Bir başka konu da Elazığ ile ilgili. Elâzığ'da 2+1; 8'er, 6'ar metrekarelik odalara mahkûm edilen, zorunlu olarak buralarda yaşamaya zorlanan Elazığ halkı dururken Elâzığ merkezde 35 kattan oluşan 3 tane gökdelen hangi partinin il başkanlığı için yaptırılıyor AKP’li yöneticilere sormak lazım. Vatandaşa 5 kat, il başkanına 35 kat. Bu konunun mutlaka açıklığa kavuşturulması gerekiyor. Elâzığ halkının bunu bilmeye hakkı var. Çıksın açıklasınlar.
AFAD’DA BİR İSTİKRARIN OLDUĞUNU SÖYLEYEN AFAD GENEL BAŞKANI 1 HAFTA SONRA SOMALİ’YE BÜYÜKELÇİ OLARAK ATANDI.
Biz bütün komisyon çalışmalarında; AKP'nin 20 yıllık iktidar dönemindeki krize dönük yönetim anlayışlarının yerine risk analizlerinin ve risk yönetiminin egemen olması gereken bir anlayışa geçilmesi gerektiğini söyledik. Türkiye'de Türkiye Afet Yönetimi Strateji Belgesi ve Eylem Planı'nın, Türkiye Afet Riski Azaltma Planı'nın ve afet sonrası iyileştirme planlarının bütüncül olarak ele alınması gerektiğini, yani kriz yönetimi yerine risk yönetimine geçirmesi gerektiğinin elzem olduğunu söyledik. Mevzuata ilişkin öneriler yaptık, afet mevzuatının tamamının bütünlük arz etmesi gerektiğini, istikrarın sağlanmasını, bugünkü parçalı mevzuatla bu işin yürütülemeyeceğini söyledik. Biz bunları söyledik, bunun üzerine AFAD'ın Genel Başkanı geldi TBMM’de bize sunum yaptı, kurumsal bir iyileşmenin olduğunu, istikrarın sağlandığını, bir sürekliliğin olduğunu söyledi. Ama sunumdan bir hafta sonra öğrendik ki Somali'ye Büyükelçi olarak atanmış. Bu ne perhiz bu ne lahana turşusu.
TMMOB ÜYESİ MESLEK MENSUPLARININ DEPREM RİSKİNİN EGEMEN OLDUĞU HER BÖLGEDE AKTİF ROL ALMASI SAĞLANMALIDIR.

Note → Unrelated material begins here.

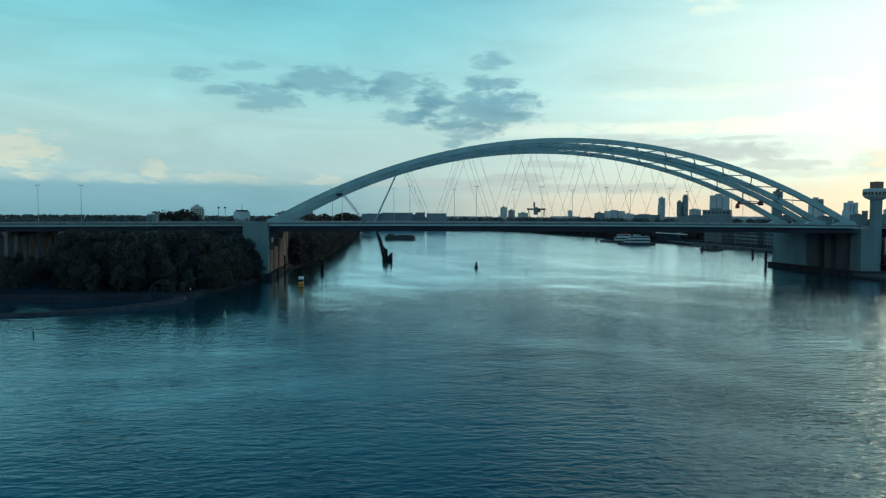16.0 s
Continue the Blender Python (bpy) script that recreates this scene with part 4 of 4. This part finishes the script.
for k in range(11):
    a = radians(49.1 + k * 0.68)
    w = copy_thing(willows[k % 4], pose(0, 0, 0))
    w.matrix_basis = pose(920 * math.sin(a), 920 * math.cos(a), 1.6, 0, 0, 47 * k) @ Matrix.Diagonal((0.62, 0.62, 0.36, 1))

# ================= offices on the far quay under the bridge =================


def quay_office(y0, y1, x, floors, label):
    b = thing("quay_office", label, "building", "quay offices", at=(x, y0, 2.0))
    n = y1 - y0
    part("wall", one_box(0, 22, 0, n, 0, floors * 3.6 + 0.8), COLUMN_DARK, b)
    for i in range(floors):
        part("floor_band", one_box(-0.8, 22.8, -0.8, n + 0.8, i * 3.6 + 2.7, i * 3.6 + 3.7), CONCRETE, b, "grey balcony band")
        for k in range(int(n / 6)):
            part("window", one_box(-0.14, 0.1, 1 + k * 6, 5 + k * 6, i * 3.6 + 0.3, i * 3.6 + 2.3), PANE, b)


quay_office(600, 648, 372, 5, "dark office block with pale balcony bands on the far quay")
quay_office(660, 705, 372, 5, "dark office block with pale balcony bands on the far quay")
quay_office(720, 760, 366, 4, "dark banded quayside office block")
solid("quay_wall", one_box(339.0, 346.0, 560, 800, -3, 3.0), CONCRETE_DARK, "dark quay wall of the far shore", "wall", "quay walls", bevel=0.2)

can = thing("quay_canopy", "long thin white canopy roof over the far quay", "canopy", at=(350, 775, 2.0))
part("roof", one_box(-2.5, 2.5, 0, 112, 8.9, 9.4), WHITE, can)
for k in range(8):
    part("post", one_box(-0.15, 0.15, 2 + k * 15.4, 2.3 + k * 15.4, 0, 8.9), PAINT_DARK, can)

# ================= boats, piles and buoys =================


def hull(bm, length, beam_w, z0, z1, bow=0.25):
    h = length / 2
    pts = [(-h, -beam_w / 2), (h * (1 - bow * 2), -beam_w / 2), (h * (1 - bow * 0.7), -beam_w * 0.32), (h, 0), (h * (1 - bow * 0.7), beam_w * 0.32), (h * (1 - bow * 2), beam_w / 2), (-h, beam_w / 2)]
    prism(bm, pts, "z", z0, z1)


def ship(name, x, y, turn, length, label, deckhouse, mat=HULL, high=2.4):
    s = thing(name, label, "ship", at=(x, y, 0), turn=turn)
    bm = B()
    hull(bm, length, length * 0.16 + 2, -0.6, high)
    part("hull", bm, mat, s, bevel=0.1)
    for a, b, h0, h1, m in deckhouse:
        w = length * 0.06 + 0.7
        dh = part("deckhouse", one_box(a, b, -w, w, h0, h1), m, s, bevel=0.1)
        part("window_band", one_box(a + 0.4, b - 0.4, -w - 0.06, w + 0.06, h0 + (h1 - h0) * 0.45, h0 + (h1 - h0) * 0.8), PANE, dh)
    return s


ship("passenger_ship", 291, 828, 158, 46, "white two-deck passenger ship moored off the far quay", [(-15, 6, 2.4, 6.4, CABIN), (-13, 3, 6.4, 9.6, CABIN), (-11, -3, 9.6, 11.6, RED_PAINT)])
ship("passenger_ship", 285, 757, 166, 40, "white moored ship with a tall two-deck superstructure", [(-15, 13, 2.4, 6.4, CABIN), (-14, 8, 6.4, 9.6, CABIN), (-4, 3, 9.6, 11.2, CABIN)])
ship("barge", 28, 917, 5, 40, "long dark cargo barge moored at the guide wall", [(-17, -9, 5.0, 7.4, HULL), (-4, 15, 5.0, 5.9, HULL)], high=5.0)
ship("work_boat", 305, 620, 160, 20, "small dark work boat with a low wheelhouse", [(-6, 0, 2.0, 4.6, HULL), (1, 5, 2, 3, HULL)], high=2.0)
ship("house_boat", 322, 227, 40, 11, "small dark moored boat with a blue canopy by the north bank", [(-4, 2, 1.4, 3.2, DARK_WALL)], high=1.2)


def pile(x, y, top, r=0.9, label="dark round mooring pile standing in the river", cap=True):
    p = thing("mooring_pile", label, "mooring pile", "mooring piles", at=(x, y, 0))
    part("shaft", one_tube((0, 0, -3), (0, 0, top), r, r * 0.95, n=10), TIMBER, p)
    if cap:
        part("cap", one_tube((0, 0, top), (0, 0, top + 0.4), r * 1.05, r * 0.5, n=10), CONCRETE, p, "small grey cap")


for x, y, z, r in ((-30.2, 382.4, 6.5, 1.0), (288.3, 233.7, 3.7, 0.75), (289.2, 158.1, 4.1, 0.75), (234.6, 406.5, 10.0, 0.8), (285.1, 512.5, 6.5, 1.0), (286.0, 598.4, 5.5, 0.9), (262, 900, 4, 0.9), (278, 880, 4, 0.9)):
    pile(x, y, z, r)
for x, y in ((319, 262), (325.5, 241), (316, 205)):
    pile(x, y, 1.6, 0.2, "thin wooden stake near the bank", False)

wall = thing("guide_wall", "long dark timber guide wall of stout piles in the river", "guide wall")
part("walkway", one_beam((4.6, 482, 3.6), (-3.4, 1296, 3.6), 1.5, 0.5), TIMBER, wall)
part("waling", one_beam((5.6, 482, 1.6), (-2.4, 1296, 1.6), 0.5, 1.0), TIMBER, wall)
rng = random.Random(21)
me = finish(one_tube((0, 0, -6), (0, 0, 4.4), 0.85, 0.75, n=9), "pile", TIMBER)
for i in range(52):
    f = (i / 51) ** 1.35
    ob = new("pile", me)
    ob.parent = wall
    ob.location = (4.8 - 8.2 * f + rng.uniform(-0.7, 0.7), 474 + 822 * f, rng.uniform(-0.6, 1.3))
for dx, dy, dz in ((-1.6, 0, 1.5), (0.4, -1.4, 3.6), (2.6, 0.6, 0.4), (-0.4, 2.4, 3.0), (3.6, -4.0, 1.6), (1.2, -5.4, -0.6), (-0.8, 8.0, 2.2)):
    ob = new("pile", me)
    ob.parent = wall
    ob.location = (4.8 + dx, 470 + dy, dz)


def buoy(x, y, kind):
    lab = {"dark": "dark pillar buoy afloat in mid-river", "green": "green spar buoy leaning slightly in the water", "yellow": "yellow and white marker post with a box lantern", "post": "short dark post in the shallows"}[kind]
    b = thing("buoy", lab, "buoy", "river marks", at=(x, y, 0))
    if kind == "dark":
        bm = B()
        lathe(bm, 0, 0, [(0.9, -0.6), (1.6, 0.1), (1.6, 0.9), (0.7, 1.5), (0.55, 3.0), (0.9, 3.1), (0.5, 4.2), (0.1, 4.6)], 12)
        part("float", bm, HULL, b)
    elif kind == "green":
        bm = B()
        lathe(bm, 0, 0, [(0.5, -0.6), (0.62, 0.1), (0.5, 1.6), (0.2, 2.5), (0.12, 3.0)], 10)
        part("spar", bm, GREEN_PAINT, b)
    elif kind == "post":
        part("post", one_tube((0, 0, -1), (0, 0, 1.3), 0.18), TIMBER, b)
    else:
        part("post", one_tube((0, 0, -2), (0, 0, 0.6), 0.7), TIMBER, b)
        part("yellow_box", one_box(-1.25, 1.25, -1.1, 1.1, 0.4, 3.0), YELLOW, b, bevel=0.1)
        part("band", one_box(-1.29, 1.29, -1.14, 1.14, 1.5, 1.8), TIMBER, b)
        part("cage", one_box(-0.9, 0.9, -0.8, 0.8, 3.0, 4.2), PAINT_DARK, b)
        part("white_board", one_box(-1.25, 1.25, -0.9, 0.9, 4.2, 5.6), WHITE, b, bevel=0.1)
    k = {"dark": 0.78, "green": 0.75, "yellow": 0.82, "post": 0.9}[kind]
    k = 0.68 if x > 200 else k
    b.scale = (k, k, k)
    return b


buoy(57.4, 410, "dark")
buoy(-44.9, 209.5, "green")
buoy(-32.4, 297.7, "yellow")
buoy(242.3, 305.6, "yellow")
buoy(-84.5, 179.8, "post")

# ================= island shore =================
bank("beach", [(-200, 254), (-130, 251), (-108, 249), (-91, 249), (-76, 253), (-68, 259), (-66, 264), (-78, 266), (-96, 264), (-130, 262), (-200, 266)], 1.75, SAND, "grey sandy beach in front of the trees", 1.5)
d = thing("dome_frame", "open arched frame of thin dark poles on the beach", "frame", at=(-78, 261.5, 1.7))
for k in range(5):
    a = k * math.pi / 5
    bm = B()
    pts = [Vector((4.6 * math.cos(u) * math.cos(a), 4.6 * math.cos(u) * math.sin(a), 4.9 * math.sin(u))) for u in (j * math.pi / 14 for j in range(15))]
    for p, q in zip(pts, pts[1:]):
        tube(bm, p, q, 0.055, n=5)
    part("arched_pole", bm, CONCRETE_DARK, d)
for z in (2.0, 3.9):
    r = 4.6 * math.cos(math.asin(z / 4.9))
    bm = B()
    for k in range(12):
        tube(bm, (r * math.cos(k * math.pi / 6), r * math.sin(k * math.pi / 6), z), (r * math.cos((k + 1) * math.pi / 6), r * math.sin((k + 1) * math.pi / 6), z), 0.045, n=5)
    part("ring_pole", bm, CONCRETE_DARK, d)
for x, y in ((-70.5, 264), (-69, 264.5)):
    l = thing("path_lamp", "small lit white lamp on a short post", "lamp", "path lamps", at=(x, y, 1.6))
    part("post", one_tube((0, 0, -0.3), (0, 0, 1.2), 0.08), TIMBER, l)
    part("globe", one_box(-0.1, 0.1, -0.1, 0.1, 1.2, 1.42), LAMP_WHITE, l, bevel=0.05)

Bakın, bugün Türkiye'de pek çok belediyede mimarlık ve mühendislik diploması olmayan sahte mimarlar AKP iktidarları döneminde proje imzaladılar, şantiye şefi oldular, uygulama yaptılar ve yapmaya da devam ediyorlar. Merkezî denetim yönetmelikleri, yasaklayan anlayışların uygulamaları sonucu mimar ve mühendislerin denetim yetkileri yönetmeliklerle bilerek ve isteyerek engelleniyor ve yerlerine liyakatten yoksun, diploması bile olmayan yandaşlar getiriliyor. O nedenle başa dönüyoruz ve şu tespitimizi yineliyoruz:; TMMOB üyesi meslek mensuplarının ve diplomalı mimar ve mühendislerin yaşamın her alanında, deprem riskinin egemen olduğu her yerde zorunlu olarak çok daha aktif rol alması gerekmektedir. Jeoloji mühendisinden harita mühendisine, mimarlardan inşaat mühendisine, elektrik mühendisinden harita mühendisine kadar işsiz binlerce mimar, mühendisin artık bir biçimiyle istihdama kavuşması gerekmektedir.